American priest says Cuba communists ordered him out
5.59 a.m. ET (959 GMT) April 13, 1998

MEXICO CITY (AP) --- The Communist Party is ordering the only American Roman Catholic priest in Cuba to leave his provincial parish and eventually the country.

The party did not explain why the Rev. Patrick Sullivan has to leave the city of Santa Clara, about 185 miles east of Havana, local reporters told The Associated Press by telephone Sunday.

"It is not my desire to leave Santa Clara or Cuba,'' Sullivan told parishioners on an audio tape of his farewell Mass recorded by one of the reporters. "It is a unilateral decision of the Communist Party of Cuba.''

Although his visa expires in February, Sullivan said he planned to return to the United States soon to prevent any problems for the Cuban church.

There was no immediate response from the government or the party.

Sullivan, originally from New York and now in his 40s, has spent the last 17 years in Latin America, including war-ravaged El Salvador. He has worked since 1994 in Santa Clara.

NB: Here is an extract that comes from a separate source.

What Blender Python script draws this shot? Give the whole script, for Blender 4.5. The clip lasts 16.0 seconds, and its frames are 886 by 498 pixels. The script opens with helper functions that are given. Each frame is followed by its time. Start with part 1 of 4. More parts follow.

During the Mass, Sullivan read a poem about resurrection by the late Cuban poet Dulce Maria Loynaz, those who attended the service said. Sullivan drew parallels between the resurrection of Christ and the resurrection in recent years of Cuba's Catholic church.

The church appeared to undergo a renaissance in the months leading up to Pope John Paul II's historic visit to the island in January.

But enthusiasm appears to have waned since then; only several hundred showed up Saturday night for an Easter Eve vigil led by Cardinal Jaime Ortega in the plaza outside Havana's cathedral.